As observed in our corpus and stated by Joshi et al. (2017), irony is often realised by means of a polarity contrast, with one of the polarities often being implicit. Such implicit polarity expressions would enable us to recognise polarity contrasts in tweets like example 14, which cannot be captured using sentiment lexicons. Trying to model such implicit sentiment expressions will constitute an important research direction in the future.
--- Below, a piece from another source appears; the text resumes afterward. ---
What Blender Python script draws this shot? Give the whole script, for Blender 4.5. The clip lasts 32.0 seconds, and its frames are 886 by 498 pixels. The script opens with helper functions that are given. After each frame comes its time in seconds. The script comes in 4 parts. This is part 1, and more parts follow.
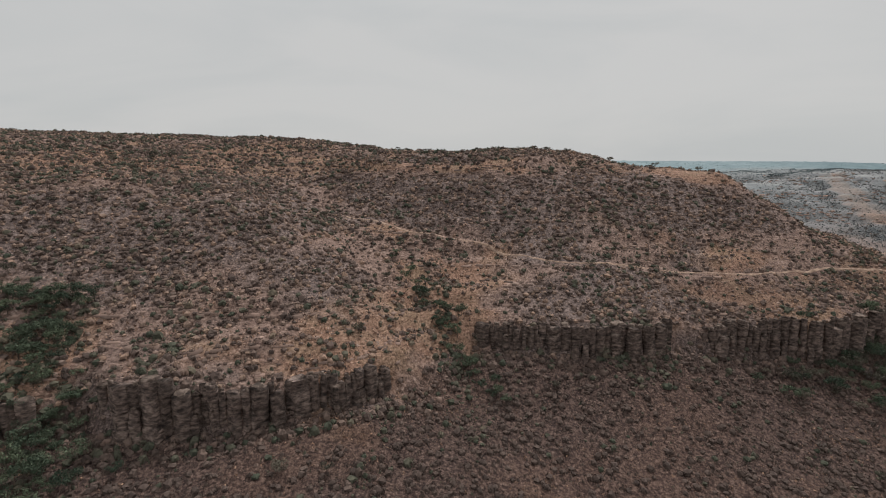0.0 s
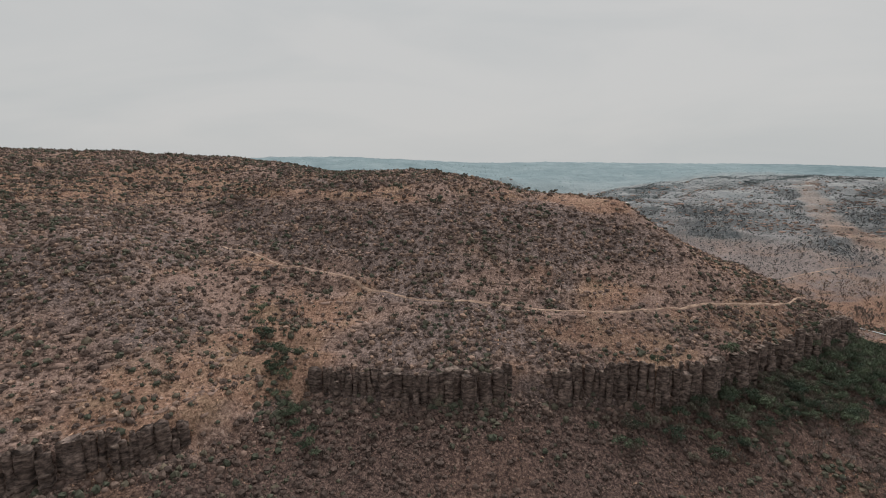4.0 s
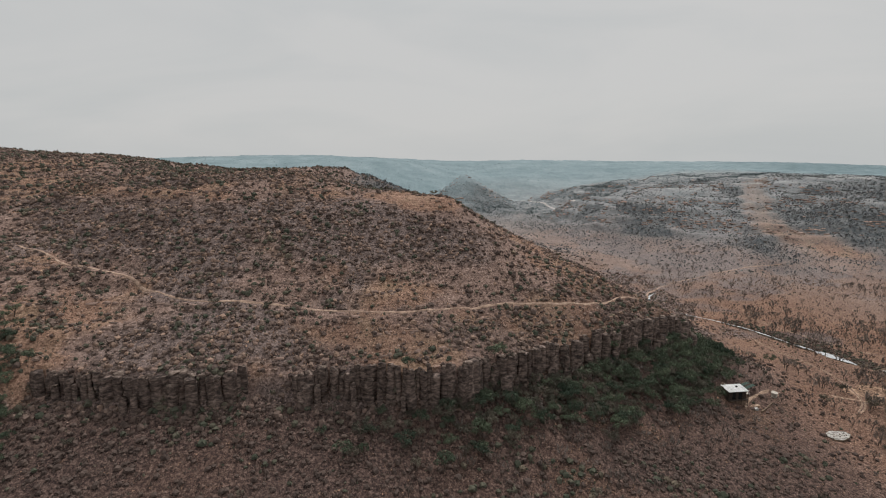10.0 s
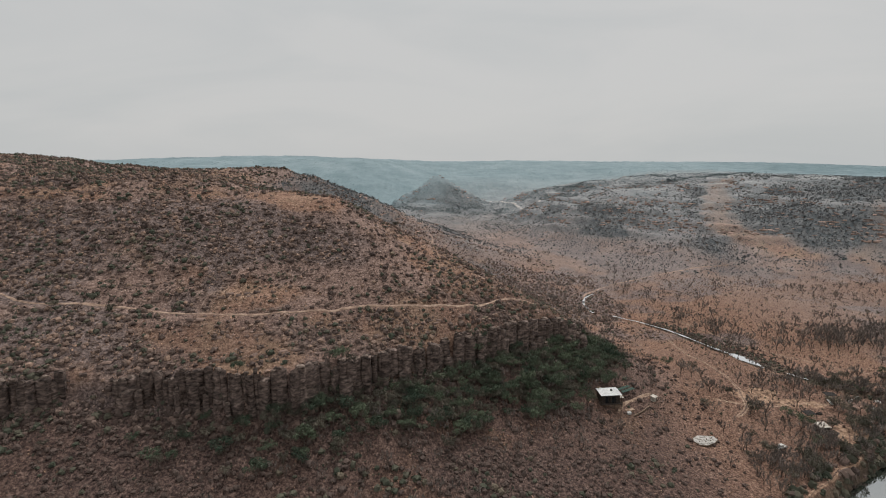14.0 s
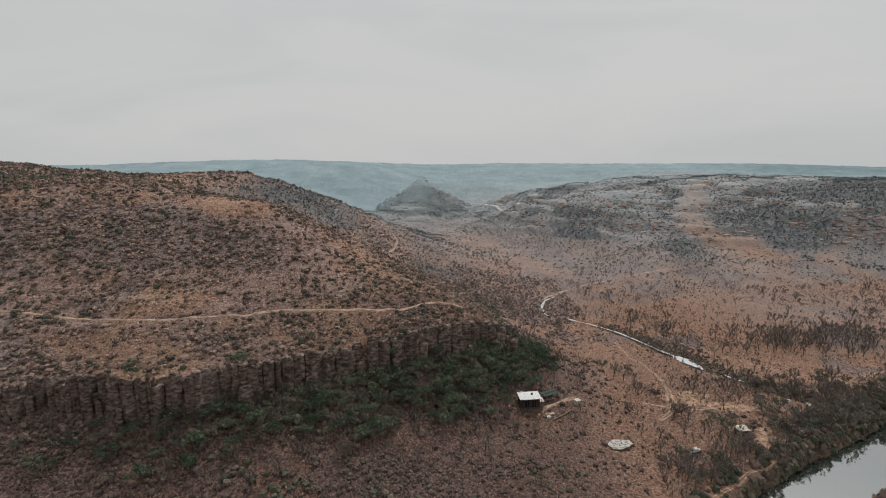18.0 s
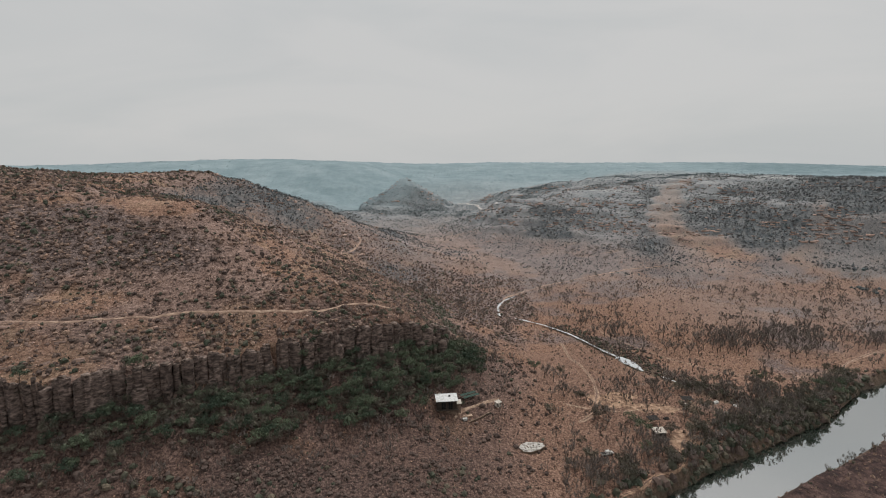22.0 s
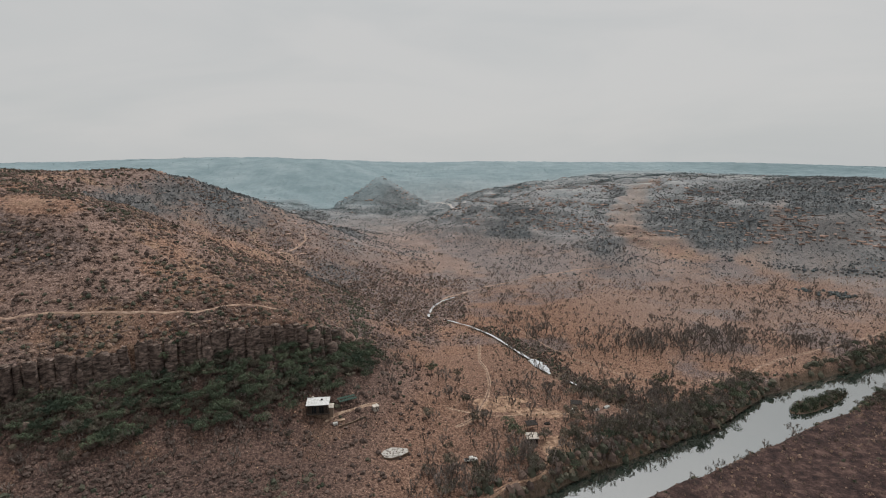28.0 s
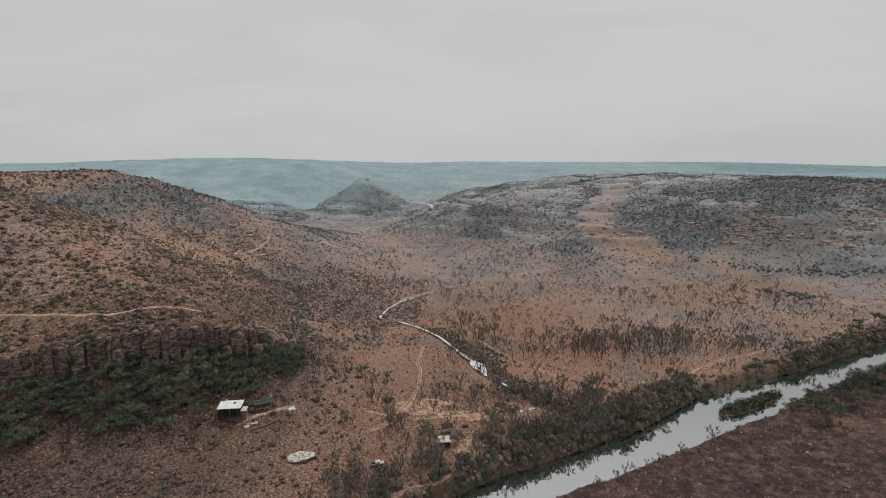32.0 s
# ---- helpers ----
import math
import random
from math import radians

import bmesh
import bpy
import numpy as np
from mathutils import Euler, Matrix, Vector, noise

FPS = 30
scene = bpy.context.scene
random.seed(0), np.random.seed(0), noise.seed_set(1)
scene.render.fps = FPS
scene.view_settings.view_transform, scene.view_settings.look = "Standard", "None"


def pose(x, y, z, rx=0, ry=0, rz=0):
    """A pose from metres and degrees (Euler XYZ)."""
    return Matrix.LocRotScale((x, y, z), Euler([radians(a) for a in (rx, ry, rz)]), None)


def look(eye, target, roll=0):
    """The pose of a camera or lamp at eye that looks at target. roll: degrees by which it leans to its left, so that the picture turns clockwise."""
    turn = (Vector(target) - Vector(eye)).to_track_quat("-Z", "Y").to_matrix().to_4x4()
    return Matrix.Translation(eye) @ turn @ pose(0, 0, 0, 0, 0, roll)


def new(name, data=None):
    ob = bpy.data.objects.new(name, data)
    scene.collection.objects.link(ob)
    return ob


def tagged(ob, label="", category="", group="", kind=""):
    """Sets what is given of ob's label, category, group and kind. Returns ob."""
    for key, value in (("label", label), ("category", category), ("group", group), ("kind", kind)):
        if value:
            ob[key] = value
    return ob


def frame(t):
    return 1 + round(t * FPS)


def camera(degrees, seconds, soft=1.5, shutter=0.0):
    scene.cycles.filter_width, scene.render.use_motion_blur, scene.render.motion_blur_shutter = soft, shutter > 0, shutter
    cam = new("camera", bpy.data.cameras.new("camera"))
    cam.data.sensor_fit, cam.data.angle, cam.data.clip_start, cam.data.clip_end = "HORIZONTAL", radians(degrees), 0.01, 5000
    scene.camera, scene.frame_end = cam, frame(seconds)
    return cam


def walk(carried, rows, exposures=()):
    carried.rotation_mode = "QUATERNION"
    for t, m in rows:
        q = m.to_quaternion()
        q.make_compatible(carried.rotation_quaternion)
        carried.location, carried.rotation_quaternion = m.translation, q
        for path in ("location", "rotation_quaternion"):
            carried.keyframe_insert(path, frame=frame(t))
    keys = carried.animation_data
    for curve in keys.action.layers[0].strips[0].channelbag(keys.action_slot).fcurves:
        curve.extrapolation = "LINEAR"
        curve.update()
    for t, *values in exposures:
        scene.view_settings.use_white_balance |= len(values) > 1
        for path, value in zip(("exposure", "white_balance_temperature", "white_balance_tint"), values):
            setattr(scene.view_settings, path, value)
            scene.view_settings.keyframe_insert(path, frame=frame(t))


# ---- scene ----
cam = camera(83.8, 32.0, soft=1.0)
METRES, EYE, TILT, LEAN, TURN = 350.0, 100.0, -9.5, 0.0, 0.0
ROWS = [
    (0.0, 0.0, 0.0, 0.0, 0.0, 0.0, -0.0),
    (0.5, 0.021, 0.0009, 0.0036, -0.0, -0.01, -0.0),
    (1.0, 0.0421, 0.0022, 0.0124, 0.04, -0.08, -0.14),
    (1.5, 0.0626, 0.0031, 0.0238, 0.16, -0.14, -0.27),
    (2.0, 0.083, 0.0042, 0.0351, 0.27, -0.26, -0.38),
    (2.5, 0.1018, 0.0059, 0.0425, 0.32, -0.34, -0.39),
    (3.0, 0.1192, 0.0077, 0.043, 0.33, -0.3, -0.38),
    (3.5, 0.137, 0.0086, 0.0429, 0.37, -0.28, -0.33),
    (5.5, 0.2104, 0.012, 0.0432, 0.45, -0.42, -0.25),
    (6.0, 0.2297, 0.0138, 0.0433, 0.43, -0.46, -0.29),
    (6.5, 0.2497, 0.0155, 0.0433, 0.44, -0.5, -0.3),
    (7.0, 0.2695, 0.0171, 0.0432, 0.43, -0.54, -0.29),
    (7.5, 0.2895, 0.0187, 0.0436, 0.44, -0.53, -0.29),
    (8.0, 0.3094, 0.02, 0.0433, 0.43, -0.54, -0.27),
    (8.5, 0.3297, 0.0214, 0.0435, 0.45, -0.5, -0.26),
    (9.0, 0.3513, 0.0228, 0.0436, 0.45, -0.52, -0.21),
    (9.5, 0.3731, 0.0239, 0.0436, 0.41, -0.46, -0.18),
    (10.0, 0.3949, 0.0256, 0.044, 0.36, -0.47, -0.2),
    (10.5, 0.4168, 0.0273, 0.044, 0.36, -0.49, -0.2),
    (11.0, 0.4389, 0.0294, 0.0439, 0.34, -0.54, -0.24),
    (11.5, 0.4611, 0.0317, 0.0441, 0.27, -0.58, -0.28),
    (12.0, 0.4827, 0.0342, 0.0441, 0.24, -0.65, -0.33),
    (12.5, 0.5036, 0.0367, 0.0442, 0.27, -0.71, -0.41),
    (13.0, 0.5228, 0.0379, 0.0444, 0.29, -0.55, -0.35),
    (13.5, 0.5383, 0.0381, 0.0446, 0.35, -0.44, -0.25),
    (14.0, 0.5509, 0.0381, 0.0448, 0.38, -0.39, -0.14),
    (14.5, 0.5629, 0.0383, 0.0449, 0.43, -0.35, -0.07),
    (16.5, 0.6114, 0.0399, 0.0451, 0.5, -0.21, 0.08),
    (17.0, 0.6236, 0.0403, 0.0454, 0.49, -0.15, 0.11),
    (17.5, 0.6357, 0.0405, 0.0457, 0.49, -0.08, 0.13),
    (18.0, 0.6476, 0.041, 0.0458, 0.48, -0.06, 0.16),
    (18.5, 0.6595, 0.0418, 0.0459, 0.48, -0.1, 0.17),
    (19.0, 0.6716, 0.0428, 0.0461, 0.47, -0.12, 0.16),
    (19.5, 0.6836, 0.0436, 0.0465, 0.43, -0.12, 0.15),
    (20.0, 0.6955, 0.0446, 0.0469, 0.44, -0.17, 0.14),
    (20.5, 0.7078, 0.0454, 0.0467, 0.43, -0.15, 0.17),
    (21.0, 0.7201, 0.0463, 0.0467, 0.43, -0.13, 0.18),
    (21.5, 0.7324, 0.0472, 0.0469, 0.42, -0.15, 0.18),
    (22.0, 0.7446, 0.0479, 0.047, 0.44, -0.15, 0.23),
    (22.5, 0.757, 0.0488, 0.0471, 0.46, -0.16, 0.25),
    (23.0, 0.7695, 0.0498, 0.0472, 0.48, -0.21, 0.25),
    (23.5, 0.782, 0.0512, 0.0474, 0.48, -0.27, 0.2),
    (24.0, 0.7942, 0.0527, 0.0475, 0.46, -0.28, 0.14),
    (24.5, 0.8063, 0.0543, 0.0478, 0.46, -0.32, 0.1),
    (25.0, 0.8185, 0.0558, 0.0478, 0.46, -0.34, 0.09),
    (25.5, 0.8308, 0.0571, 0.0479, 0.45, -0.34, 0.06),
    (27.5, 0.8787, 0.0613, 0.0485, 0.52, -0.27, 0.06),
    (28.0, 0.8906, 0.0623, 0.0487, 0.52, -0.28, 0.01),
    (28.5, 0.9026, 0.0632, 0.0488, 0.52, -0.22, 0.03),
    (29.0, 0.9148, 0.0639, 0.049, 0.54, -0.21, 0.07),
    (29.5, 0.9271, 0.0646, 0.0491, 0.56, -0.2, 0.1),
    (30.0, 0.9393, 0.0654, 0.0493, 0.57, -0.21, 0.11),
    (30.5, 0.9515, 0.0661, 0.0494, 0.55, -0.19, 0.13),
    (31.0, 0.9635, 0.0669, 0.0496, 0.55, -0.21, 0.15),
    (31.5, 0.9758, 0.0677, 0.0497, 0.55, -0.21, 0.17),
    (32.0, 0.9878, 0.0688, 0.0498, 0.51, -0.25, 0.12),
]
walk(cam, [(t, pose(0, 0, EYE, TILT, LEAN, TURN) @ pose(METRES * x, METRES * y, METRES * z, 90 + pitch, roll, yaw)) for t, x, y, z, yaw, pitch, roll in ROWS])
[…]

Our second approach to irony detection made use of deep learning techniques based on an LSTM network. We used word embeddings derived from the training corpus and pre-trained word embeddings based on large Wikipedia en Twitter corpora and observed that the latter worked best, yielding an \(\hbox {F}_1\)-score of 69.89%. None of the deep learning setups improved, however, our SVM approach, which demonstrates the strength of the algorithm for the current task, especially with our (rather limited) dataset. Nevertheless, feeding the networks with other features than word embeddings, as well as experimenting with more complex networks will be important directions in future research.